Requirement
Produce word for word the lines of the data below running from the one that has "return 1 + round(t * FPS)" to the one that has "q.make_compatible(carried.rotation_quaternion)", inclusive, and no others.

Recorded data
┄┄┄┄┄┄┄┄┄┄

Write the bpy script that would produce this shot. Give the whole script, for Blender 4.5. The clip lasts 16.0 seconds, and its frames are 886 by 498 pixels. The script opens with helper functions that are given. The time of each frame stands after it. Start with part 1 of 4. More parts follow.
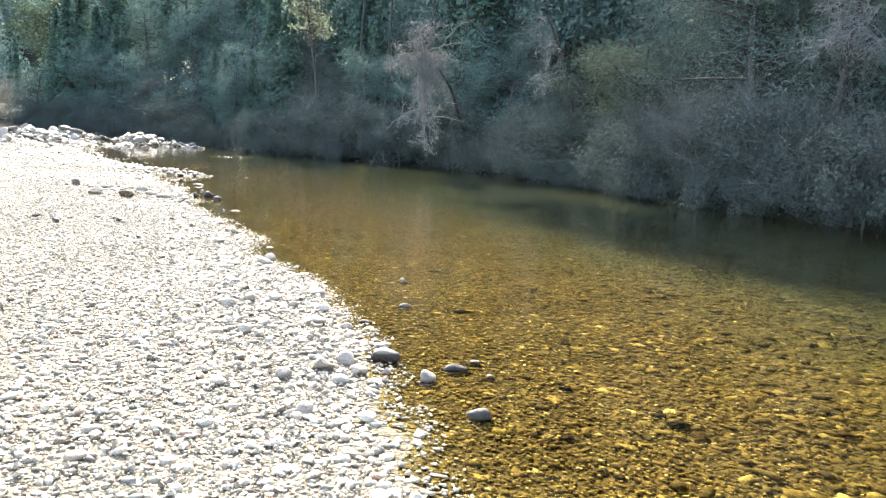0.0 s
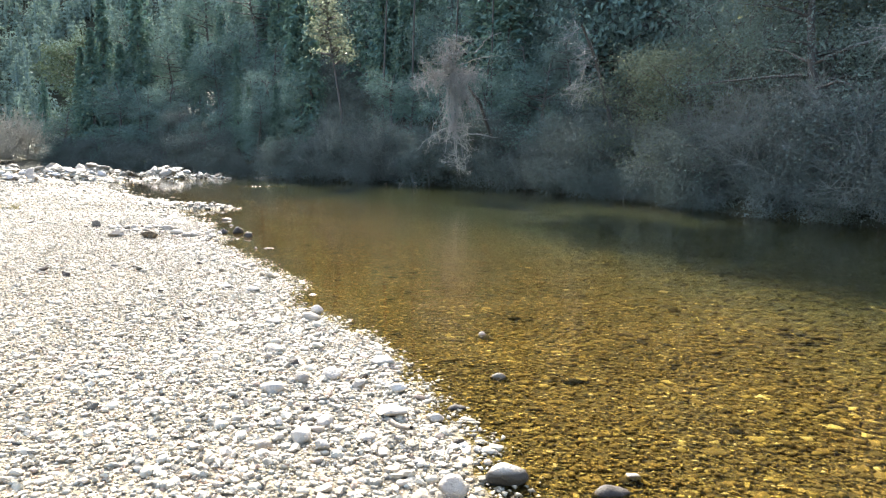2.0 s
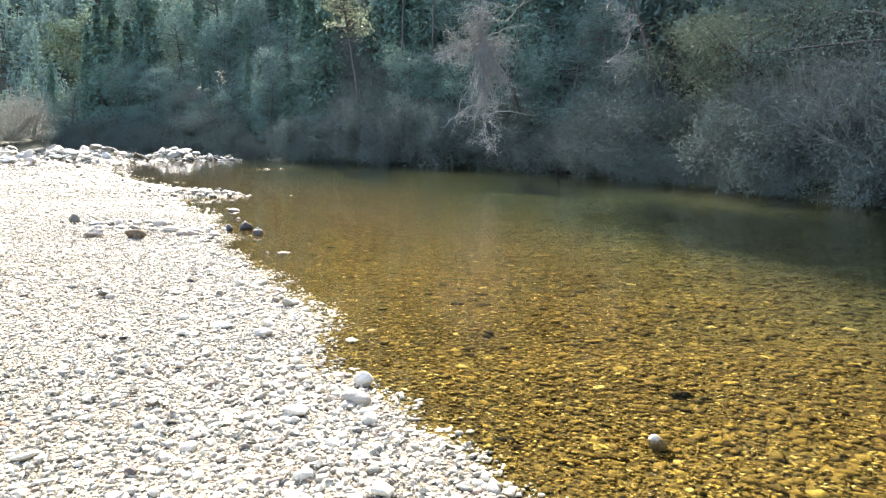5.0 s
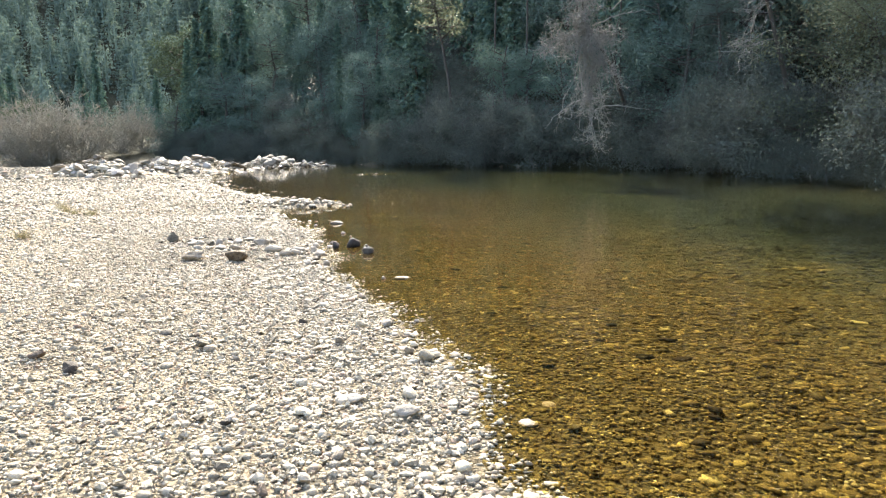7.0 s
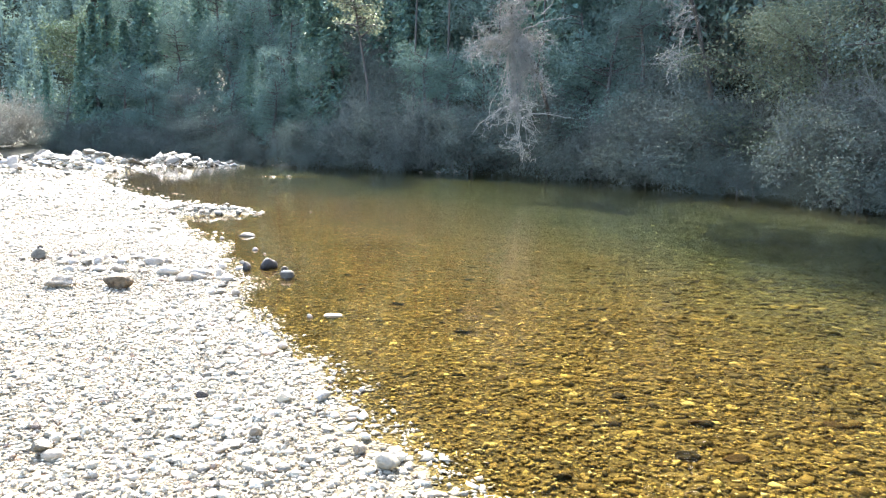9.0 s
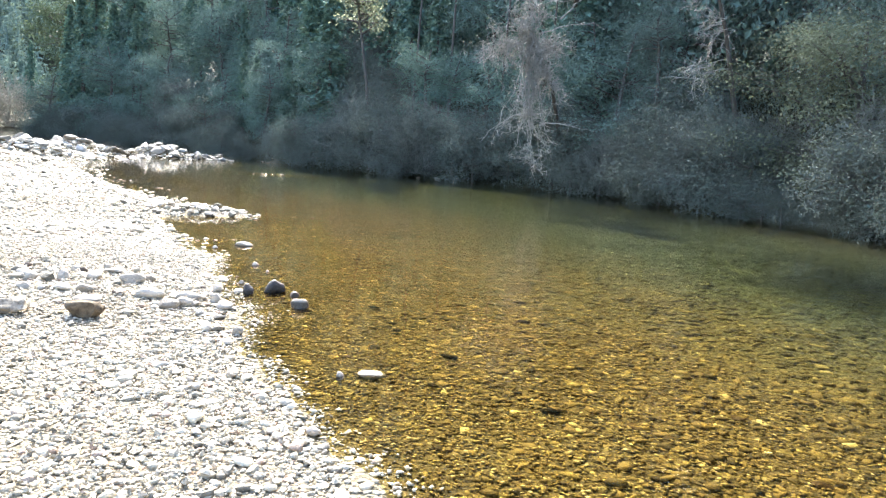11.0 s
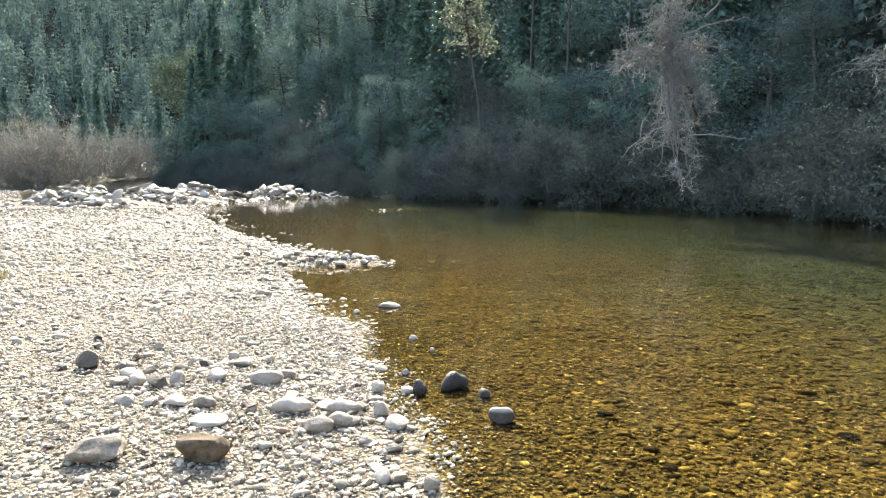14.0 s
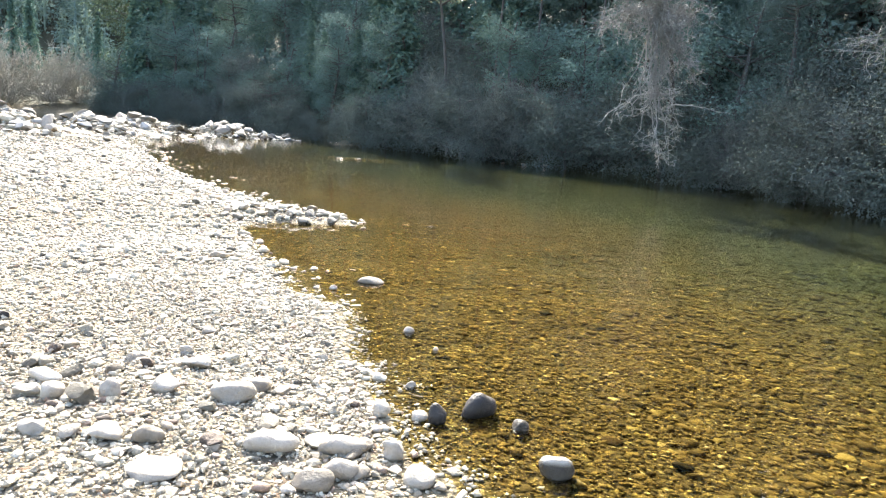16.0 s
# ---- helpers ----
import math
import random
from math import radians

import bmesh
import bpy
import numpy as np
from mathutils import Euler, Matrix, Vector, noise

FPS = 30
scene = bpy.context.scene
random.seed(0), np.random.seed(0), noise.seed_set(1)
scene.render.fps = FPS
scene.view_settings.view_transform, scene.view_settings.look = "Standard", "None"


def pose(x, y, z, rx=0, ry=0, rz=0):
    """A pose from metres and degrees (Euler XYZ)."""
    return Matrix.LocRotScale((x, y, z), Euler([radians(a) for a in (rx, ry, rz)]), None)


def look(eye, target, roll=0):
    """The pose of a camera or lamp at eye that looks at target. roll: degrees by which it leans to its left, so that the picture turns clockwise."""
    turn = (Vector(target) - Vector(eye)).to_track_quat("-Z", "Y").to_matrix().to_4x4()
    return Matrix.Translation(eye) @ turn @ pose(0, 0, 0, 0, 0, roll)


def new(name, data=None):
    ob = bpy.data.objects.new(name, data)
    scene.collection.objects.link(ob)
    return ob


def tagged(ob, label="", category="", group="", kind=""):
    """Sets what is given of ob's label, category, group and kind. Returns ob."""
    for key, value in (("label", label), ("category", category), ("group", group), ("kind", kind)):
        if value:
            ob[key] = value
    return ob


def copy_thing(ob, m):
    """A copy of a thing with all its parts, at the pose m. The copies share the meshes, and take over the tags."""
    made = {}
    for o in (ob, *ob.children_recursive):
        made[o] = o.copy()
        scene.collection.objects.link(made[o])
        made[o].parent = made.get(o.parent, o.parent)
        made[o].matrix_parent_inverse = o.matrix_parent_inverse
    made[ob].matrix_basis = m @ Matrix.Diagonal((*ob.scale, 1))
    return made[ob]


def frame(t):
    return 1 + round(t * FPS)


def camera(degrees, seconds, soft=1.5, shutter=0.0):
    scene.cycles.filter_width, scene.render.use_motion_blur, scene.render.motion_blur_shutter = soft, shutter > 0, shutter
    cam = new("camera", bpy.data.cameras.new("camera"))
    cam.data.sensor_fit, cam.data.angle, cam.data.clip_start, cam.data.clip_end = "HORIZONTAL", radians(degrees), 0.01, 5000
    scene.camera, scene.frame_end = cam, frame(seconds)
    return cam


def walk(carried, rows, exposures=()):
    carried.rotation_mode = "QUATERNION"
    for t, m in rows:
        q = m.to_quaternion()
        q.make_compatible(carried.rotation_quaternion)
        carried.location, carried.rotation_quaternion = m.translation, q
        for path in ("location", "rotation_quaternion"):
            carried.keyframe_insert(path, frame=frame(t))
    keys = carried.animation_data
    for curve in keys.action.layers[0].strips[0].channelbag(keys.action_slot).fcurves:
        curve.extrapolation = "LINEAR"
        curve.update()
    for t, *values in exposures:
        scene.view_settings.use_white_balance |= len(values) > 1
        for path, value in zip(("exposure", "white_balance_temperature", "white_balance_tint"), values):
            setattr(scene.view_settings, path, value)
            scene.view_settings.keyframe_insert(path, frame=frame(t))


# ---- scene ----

┄┄┄┄┄┄┄┄┄┄

Exercise output
    return 1 + round(t * FPS)


def camera(degrees, seconds, soft=1.5, shutter=0.0):
    scene.cycles.filter_width, scene.render.use_motion_blur, scene.render.motion_blur_shutter = soft, shutter > 0, shutter
    cam = new("camera", bpy.data.cameras.new("camera"))
    cam.data.sensor_fit, cam.data.angle, cam.data.clip_start, cam.data.clip_end = "HORIZONTAL", radians(degrees), 0.01, 5000
    scene.camera, scene.frame_end = cam, frame(seconds)
    return cam


def walk(carried, rows, exposures=()):
    carried.rotation_mode = "QUATERNION"
    for t, m in rows:
        q = m.to_quaternion()
        q.make_compatible(carried.rotation_quaternion)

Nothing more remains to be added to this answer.